Priority: Major - P3
Resolution: Won't Fix
Affects Version/s: None
Fix Version/s: None
This case covers changing the fsync lock from being a single monolithic lock of an entire shard's data at once, to a system where, say, 10% of the memory is sync'd to disk, then the next 10%, and so on. in between each set of 10%, the write lock could yield for some duration.
Background: MongoDB has a setting for how often dirty pages are sync'd to disk. This is a command line setting --syncdelay, which defaults to 60 seconds. A typical write-heavy use case generates performance characteristics of a flat line of no disk writes for 60 seconds, then a write lock that lasts n seconds until the dirty pages of memory are flushed out to disk, then flat again for the next (60 - n) seconds.
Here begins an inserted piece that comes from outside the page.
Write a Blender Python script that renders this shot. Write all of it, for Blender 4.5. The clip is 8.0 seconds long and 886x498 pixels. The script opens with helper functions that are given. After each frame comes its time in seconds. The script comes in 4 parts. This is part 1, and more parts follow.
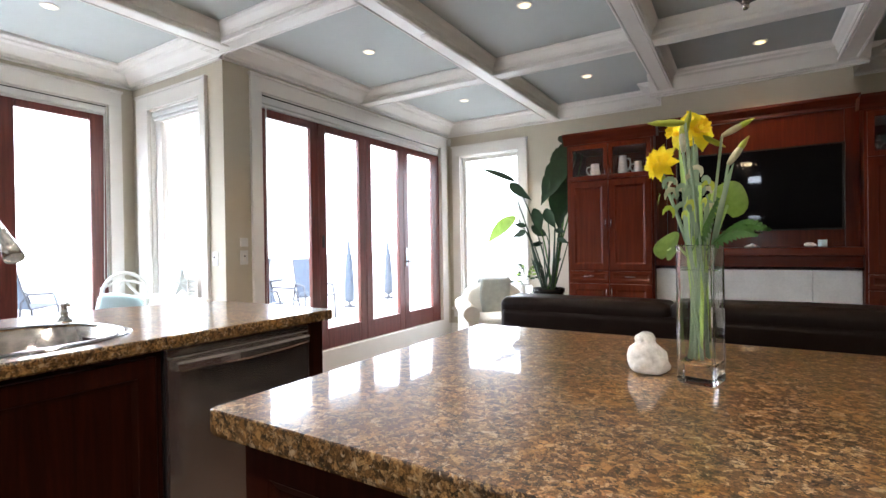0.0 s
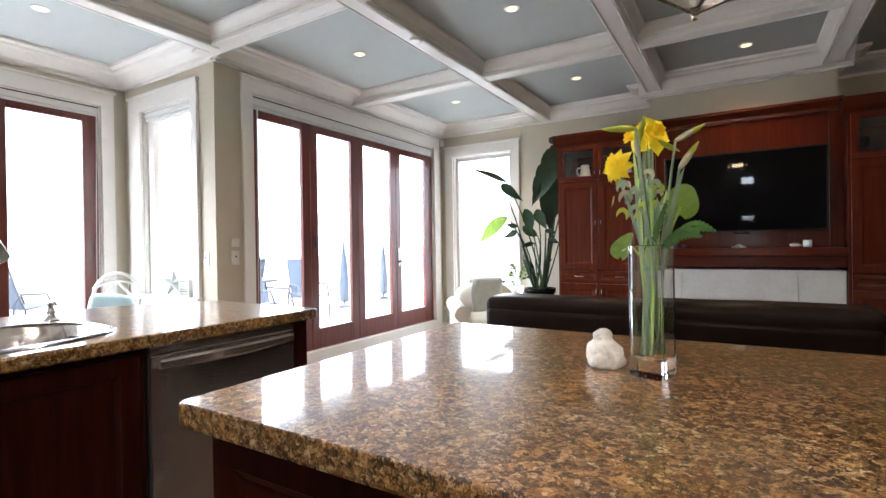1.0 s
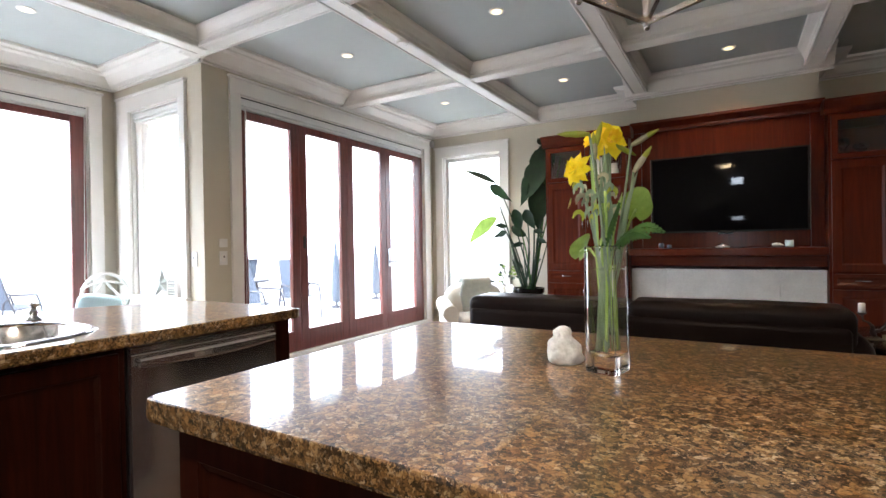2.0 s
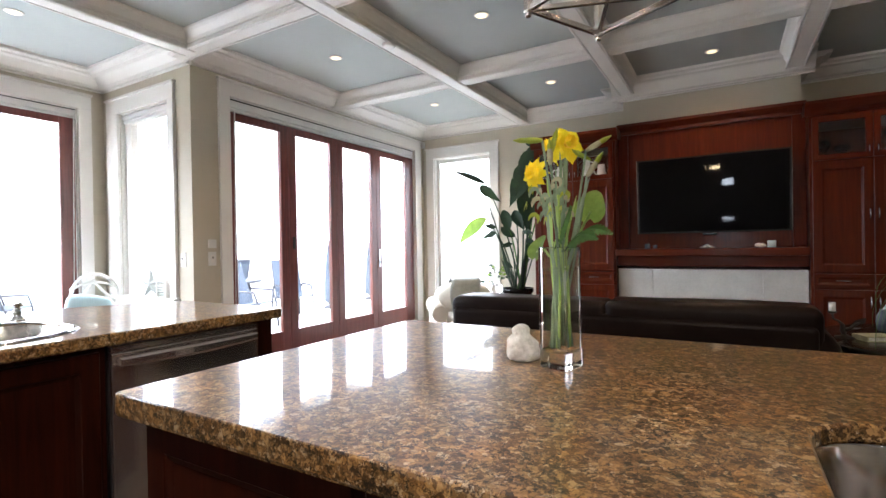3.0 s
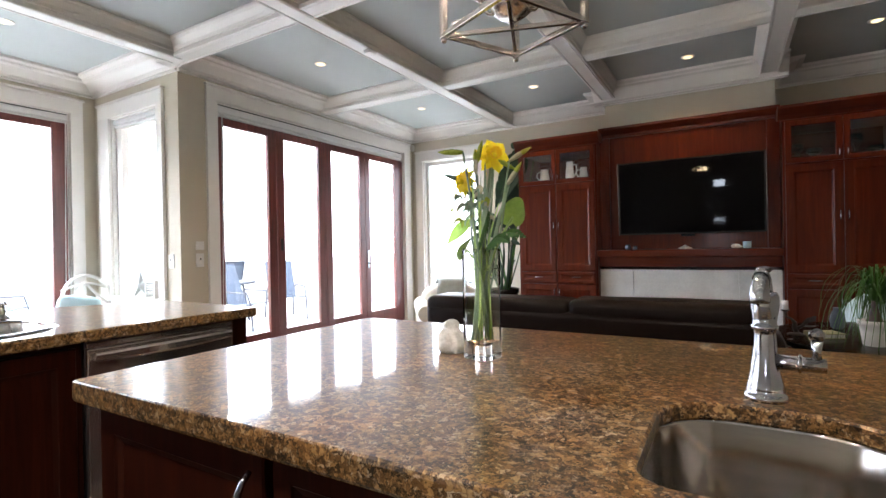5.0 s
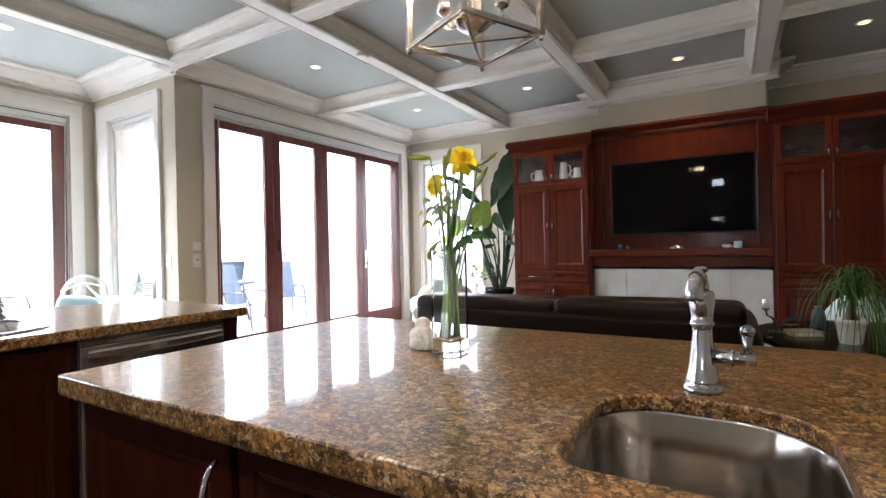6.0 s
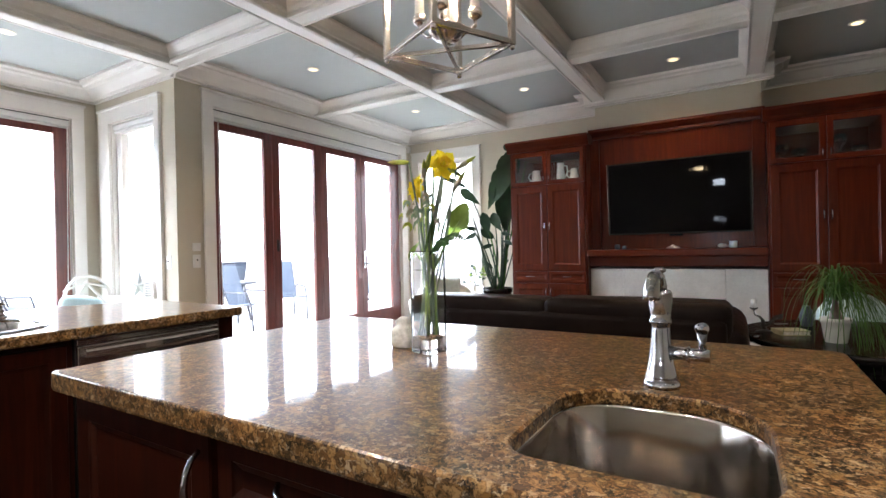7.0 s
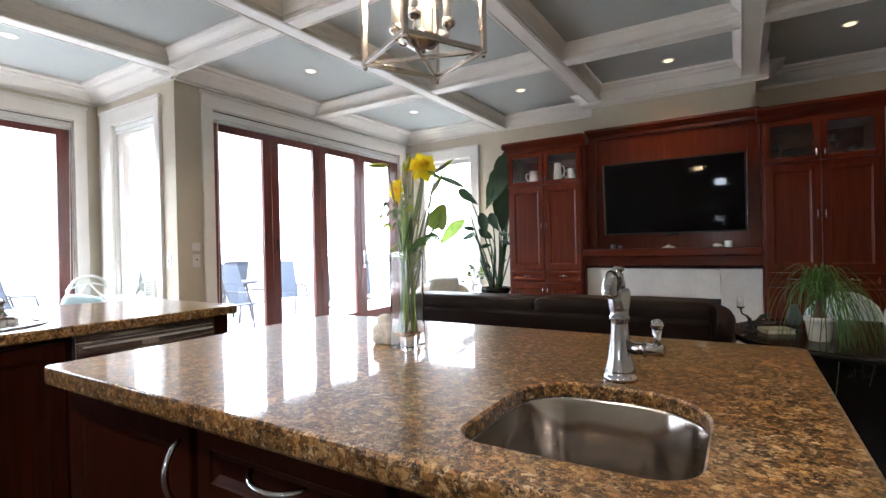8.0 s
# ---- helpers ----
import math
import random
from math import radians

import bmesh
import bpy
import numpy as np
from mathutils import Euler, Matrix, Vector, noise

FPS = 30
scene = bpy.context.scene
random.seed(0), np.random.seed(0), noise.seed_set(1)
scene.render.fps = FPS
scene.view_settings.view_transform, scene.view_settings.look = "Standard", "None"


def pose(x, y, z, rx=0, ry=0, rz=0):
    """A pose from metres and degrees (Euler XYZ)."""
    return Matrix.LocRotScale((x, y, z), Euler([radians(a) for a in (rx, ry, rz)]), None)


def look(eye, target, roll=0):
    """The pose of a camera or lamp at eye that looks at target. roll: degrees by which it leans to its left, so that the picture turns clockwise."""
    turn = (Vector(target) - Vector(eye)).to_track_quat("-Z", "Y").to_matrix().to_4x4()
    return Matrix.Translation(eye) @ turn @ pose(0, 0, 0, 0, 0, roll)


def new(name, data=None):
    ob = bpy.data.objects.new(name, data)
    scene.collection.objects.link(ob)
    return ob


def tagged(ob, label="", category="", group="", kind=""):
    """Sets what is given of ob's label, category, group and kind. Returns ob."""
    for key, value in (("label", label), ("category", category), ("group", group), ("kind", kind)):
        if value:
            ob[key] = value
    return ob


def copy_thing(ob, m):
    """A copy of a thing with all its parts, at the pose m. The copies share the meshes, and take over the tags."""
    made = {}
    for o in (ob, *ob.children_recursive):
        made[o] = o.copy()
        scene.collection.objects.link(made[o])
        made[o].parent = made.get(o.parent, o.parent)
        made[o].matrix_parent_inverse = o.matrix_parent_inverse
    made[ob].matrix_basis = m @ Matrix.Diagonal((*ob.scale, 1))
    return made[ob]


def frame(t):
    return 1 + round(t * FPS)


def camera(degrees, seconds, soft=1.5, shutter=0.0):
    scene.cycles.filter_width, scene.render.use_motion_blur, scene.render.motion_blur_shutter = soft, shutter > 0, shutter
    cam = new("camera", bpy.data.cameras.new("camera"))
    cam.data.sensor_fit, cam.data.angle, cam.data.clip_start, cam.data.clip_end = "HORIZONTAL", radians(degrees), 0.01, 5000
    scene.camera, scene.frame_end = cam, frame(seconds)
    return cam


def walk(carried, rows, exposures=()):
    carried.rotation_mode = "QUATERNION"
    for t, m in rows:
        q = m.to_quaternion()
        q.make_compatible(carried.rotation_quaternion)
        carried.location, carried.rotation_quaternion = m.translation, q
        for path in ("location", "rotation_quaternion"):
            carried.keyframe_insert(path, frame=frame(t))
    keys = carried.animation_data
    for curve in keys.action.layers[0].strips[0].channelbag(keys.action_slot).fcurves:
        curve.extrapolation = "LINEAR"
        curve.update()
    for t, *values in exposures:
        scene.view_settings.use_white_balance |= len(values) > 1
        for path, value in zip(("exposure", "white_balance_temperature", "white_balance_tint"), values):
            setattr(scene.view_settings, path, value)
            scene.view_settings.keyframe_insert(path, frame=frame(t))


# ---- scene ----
cam = camera(84.8, 8.0)
PATH = [
    (0, (0.066, 0.061, 1.198), (-0.987, 1.761, 1.186), -0.9),
    (0.5, (0.099, 0.062, 1.197), (-0.949, 1.766, 1.185), -1.0),
    (1, (0.143, 0.063, 1.197), (-0.902, 1.768, 1.186), -0.9),
    (1.5, (0.178, 0.065, 1.197), (-0.859, 1.775, 1.186), -0.9),
    (3, (0.301, 0.068, 1.198), (-0.713, 1.792, 1.188), -1.0),
    (3.5, (0.341, 0.067, 1.198), (-0.67, 1.792, 1.189), -1.0),
    (4, (0.38, 0.064, 1.199), (-0.631, 1.79, 1.191), -1.1),
    (4.5, (0.432, 0.062, 1.197), (-0.58, 1.787, 1.191), -1.1),
    (6, (0.581, 0.055, 1.199), (-0.442, 1.774, 1.193), -1.2),
    (6.5, (0.617, 0.053, 1.2), (-0.411, 1.769, 1.194), -1.3),
    (7, (0.654, 0.051, 1.201), (-0.381, 1.762, 1.195), -1.3),
    (7.5, (0.694, 0.049, 1.201), (-0.348, 1.757, 1.194), -1.3),
    (8, (0.733, 0.047, 1.2), (-0.315, 1.751, 1.193), -1.3),
]
walk(cam, [(t, look(eye, target, roll)) for t, eye, target, roll in PATH], exposures=[(0.0, 1.60, 5920, 12)])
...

This kind of performance is very choppy. Since the write lock is global, this interferes with and thus degrades common write performance characteristics.
Mongod issues the fsync command to the vmm system. This command specifies, 'do an fsync on this entire file.' Instead of doing this, divide the file in half and say, "Fsync the first half of the file". Once that fsync is done, yield the write lock for a configurable amount of time, or perhaps until the queued writes are cleared with a max of, say several seconds, and then repeat this process with the second half of the file.
This feature would have complications of record relocation from one area of memory to another. However, on average this wouldn't happen that often, so it could just be ignored and the relocated record would be sync'd the next time through. The only inimical cases would be a record / document that kept bouncing around from place to place in the file and not getting sync'd for a long time period.
If I am profoundly incorrect in the way MongoDB works and interacts with the VMM, this ticket may be classified as impossible. However, if it is possible, it might create significantly reduced locking percentages and much greater performance consistency.